Retargeting Visual Data with Deformation Fields
Tim Elsner, Julia Berger, Tong Wu, Victor Czech, Lin Gao, Leif Kobbelt
TL;DR
The paper reframes content-aware retargeting as a global, continuous deformation problem learned by neural fields, extending seam carving beyond images to 3D data such as Neural Radiance Fields (NeRFs) and polygon meshes. A scalar deformation field D(p) along a fixed axis v induces a coordinate shift p' = p + D(p)·v, with I(p) = I'(p') providing the retargeted content. It combines energy-based content awareness with sanity constraints via losses L_e, L_s, L_b, and L_m, plus domain-specific energy and cumulative-energy networks E and Σ, enabling the deformation to concentrate in low-information regions while preserving high-information detail; an inverse deformation U facilitates NeRF surface manipulation. The framework yields better content-aware retargeting than prior seam-carving methods, demonstrated through quantitative metrics (e.g., FID) and user studies across images and 3D scenes, and supports editing operations such as object removal and movement.
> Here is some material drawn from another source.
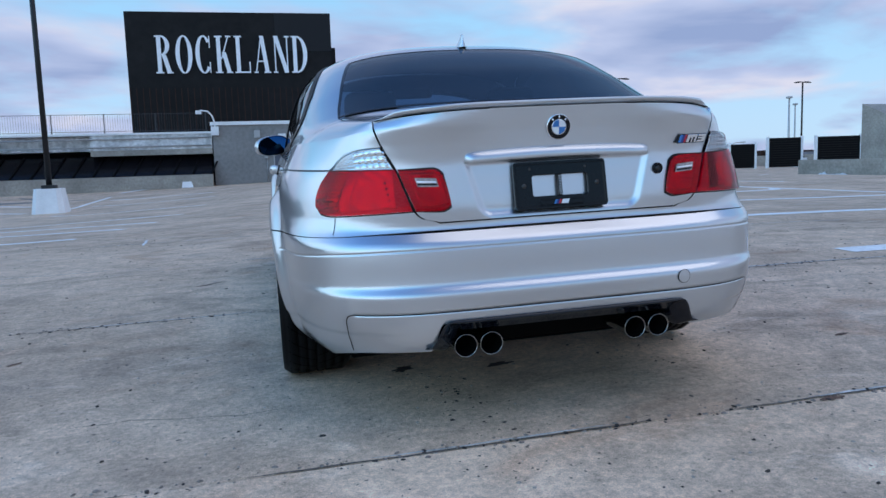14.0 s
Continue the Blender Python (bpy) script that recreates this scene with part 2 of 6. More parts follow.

Overall, the approach offers a domain-agnostic backbone for seam-carving-like retargeting that generalizes to 3D representations with controllable distortion and plausible outputs, albeit with computational trade-offs relative to traditional seam carving.
Abstract
Seam carving is an image editing method that enable content-aware resizing, including operations like removing objects. However, the seam-finding strategy based on dynamic programming or graph-cut limits its applications to broader visual data formats and degrees of freedom for editing. Our observation is that describing the editing and retargeting of images more generally by a displacement field yields a generalisation of content-aware deformations. We propose to learn a deformation with a neural network that keeps the output plausible while trying to deform it only in places with low information content. This technique applies to different kinds of visual data, including images, 3D scenes given as neural radiance fields, or even polygon meshes. Experiments conducted on different visual data show that our method achieves better content-aware retargeting compared to previous methods.